▶ **Exercise details**: Quote only the lines from the line containing "Continue the Blender" to the line containing "return Matrix.Translation(at) @", with both of those lines included, please, exactly as written.

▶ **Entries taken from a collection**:
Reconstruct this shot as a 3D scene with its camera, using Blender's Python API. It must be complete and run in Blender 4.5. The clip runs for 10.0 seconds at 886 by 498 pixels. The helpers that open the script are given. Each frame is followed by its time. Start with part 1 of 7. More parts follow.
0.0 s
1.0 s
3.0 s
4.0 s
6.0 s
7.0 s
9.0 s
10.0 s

---

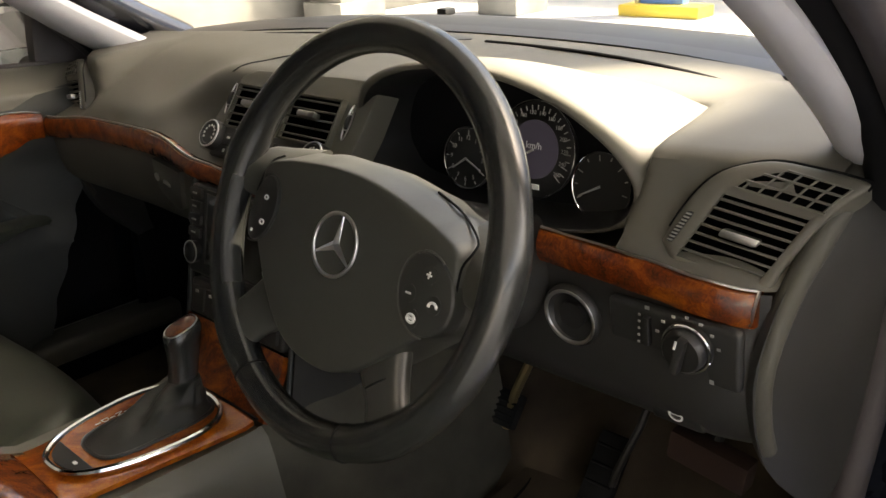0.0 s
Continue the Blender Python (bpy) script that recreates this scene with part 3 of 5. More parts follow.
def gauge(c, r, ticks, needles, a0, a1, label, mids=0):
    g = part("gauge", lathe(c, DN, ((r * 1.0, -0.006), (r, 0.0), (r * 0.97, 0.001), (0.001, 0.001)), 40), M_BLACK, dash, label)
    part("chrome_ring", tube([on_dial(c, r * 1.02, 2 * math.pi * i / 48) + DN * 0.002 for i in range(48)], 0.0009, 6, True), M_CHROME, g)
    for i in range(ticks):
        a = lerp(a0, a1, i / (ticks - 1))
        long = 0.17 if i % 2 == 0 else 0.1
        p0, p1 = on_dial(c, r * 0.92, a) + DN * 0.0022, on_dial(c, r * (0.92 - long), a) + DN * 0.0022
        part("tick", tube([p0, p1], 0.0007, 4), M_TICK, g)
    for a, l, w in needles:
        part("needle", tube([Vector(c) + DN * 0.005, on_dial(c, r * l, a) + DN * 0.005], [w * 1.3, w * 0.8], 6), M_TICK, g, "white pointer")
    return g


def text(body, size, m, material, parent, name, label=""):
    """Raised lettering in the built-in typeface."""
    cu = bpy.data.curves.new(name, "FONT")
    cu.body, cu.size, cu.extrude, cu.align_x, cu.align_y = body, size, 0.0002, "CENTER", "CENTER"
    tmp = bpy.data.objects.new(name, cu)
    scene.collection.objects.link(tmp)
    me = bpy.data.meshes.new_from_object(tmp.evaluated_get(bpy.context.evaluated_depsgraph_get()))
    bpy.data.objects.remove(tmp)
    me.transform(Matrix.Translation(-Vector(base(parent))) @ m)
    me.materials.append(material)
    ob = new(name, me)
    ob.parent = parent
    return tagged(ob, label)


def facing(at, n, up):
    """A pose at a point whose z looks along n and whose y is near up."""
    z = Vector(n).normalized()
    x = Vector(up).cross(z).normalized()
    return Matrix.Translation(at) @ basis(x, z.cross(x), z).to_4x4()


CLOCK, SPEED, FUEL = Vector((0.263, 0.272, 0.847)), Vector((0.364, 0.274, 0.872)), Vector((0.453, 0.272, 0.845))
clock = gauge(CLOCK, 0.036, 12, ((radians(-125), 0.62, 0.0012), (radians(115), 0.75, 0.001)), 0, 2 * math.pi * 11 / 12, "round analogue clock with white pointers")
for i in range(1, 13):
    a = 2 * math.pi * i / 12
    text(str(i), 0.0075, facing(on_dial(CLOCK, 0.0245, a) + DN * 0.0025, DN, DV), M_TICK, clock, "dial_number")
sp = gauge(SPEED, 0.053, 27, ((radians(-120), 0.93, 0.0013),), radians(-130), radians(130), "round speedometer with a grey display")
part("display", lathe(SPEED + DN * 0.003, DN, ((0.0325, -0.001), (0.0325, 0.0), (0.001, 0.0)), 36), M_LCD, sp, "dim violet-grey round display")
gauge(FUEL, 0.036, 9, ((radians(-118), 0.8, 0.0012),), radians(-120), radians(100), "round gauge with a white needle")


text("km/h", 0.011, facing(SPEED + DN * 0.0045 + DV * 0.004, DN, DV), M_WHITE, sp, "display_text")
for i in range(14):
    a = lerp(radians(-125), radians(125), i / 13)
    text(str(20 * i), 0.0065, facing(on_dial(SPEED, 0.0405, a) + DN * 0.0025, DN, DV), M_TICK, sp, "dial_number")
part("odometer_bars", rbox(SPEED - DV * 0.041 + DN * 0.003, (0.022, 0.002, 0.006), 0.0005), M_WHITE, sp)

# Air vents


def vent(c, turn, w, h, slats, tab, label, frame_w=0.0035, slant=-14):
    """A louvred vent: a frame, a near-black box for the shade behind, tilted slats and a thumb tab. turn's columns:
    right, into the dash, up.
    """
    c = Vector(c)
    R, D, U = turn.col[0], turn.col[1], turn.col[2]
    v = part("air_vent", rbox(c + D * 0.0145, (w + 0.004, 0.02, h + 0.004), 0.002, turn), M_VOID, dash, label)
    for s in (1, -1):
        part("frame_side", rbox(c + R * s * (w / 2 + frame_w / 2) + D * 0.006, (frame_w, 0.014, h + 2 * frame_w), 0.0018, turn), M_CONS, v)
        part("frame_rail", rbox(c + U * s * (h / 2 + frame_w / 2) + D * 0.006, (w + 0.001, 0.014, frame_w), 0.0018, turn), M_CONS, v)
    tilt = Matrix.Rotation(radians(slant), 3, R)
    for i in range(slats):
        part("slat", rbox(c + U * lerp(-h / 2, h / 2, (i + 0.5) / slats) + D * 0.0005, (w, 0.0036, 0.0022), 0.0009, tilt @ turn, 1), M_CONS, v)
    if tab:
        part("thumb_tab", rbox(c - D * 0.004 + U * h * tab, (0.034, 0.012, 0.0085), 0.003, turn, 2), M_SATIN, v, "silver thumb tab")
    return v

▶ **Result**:
Continue the Blender Python (bpy) script that recreates this scene with part 3 of 5. More parts follow.
def gauge(c, r, ticks, needles, a0, a1, label, mids=0):
    g = part("gauge", lathe(c, DN, ((r * 1.0, -0.006), (r, 0.0), (r * 0.97, 0.001), (0.001, 0.001)), 40), M_BLACK, dash, label)
    part("chrome_ring", tube([on_dial(c, r * 1.02, 2 * math.pi * i / 48) + DN * 0.002 for i in range(48)], 0.0009, 6, True), M_CHROME, g)
    for i in range(ticks):
        a = lerp(a0, a1, i / (ticks - 1))
        long = 0.17 if i % 2 == 0 else 0.1
        p0, p1 = on_dial(c, r * 0.92, a) + DN * 0.0022, on_dial(c, r * (0.92 - long), a) + DN * 0.0022
        part("tick", tube([p0, p1], 0.0007, 4), M_TICK, g)
    for a, l, w in needles:
        part("needle", tube([Vector(c) + DN * 0.005, on_dial(c, r * l, a) + DN * 0.005], [w * 1.3, w * 0.8], 6), M_TICK, g, "white pointer")
    return g


def text(body, size, m, material, parent, name, label=""):
    """Raised lettering in the built-in typeface."""
    cu = bpy.data.curves.new(name, "FONT")
    cu.body, cu.size, cu.extrude, cu.align_x, cu.align_y = body, size, 0.0002, "CENTER", "CENTER"
    tmp = bpy.data.objects.new(name, cu)
    scene.collection.objects.link(tmp)
    me = bpy.data.meshes.new_from_object(tmp.evaluated_get(bpy.context.evaluated_depsgraph_get()))
    bpy.data.objects.remove(tmp)
    me.transform(Matrix.Translation(-Vector(base(parent))) @ m)
    me.materials.append(material)
    ob = new(name, me)
    ob.parent = parent
    return tagged(ob, label)


def facing(at, n, up):
    """A pose at a point whose z looks along n and whose y is near up."""
    z = Vector(n).normalized()
    x = Vector(up).cross(z).normalized()
    return Matrix.Translation(at) @ basis(x, z.cross(x), z).to_4x4()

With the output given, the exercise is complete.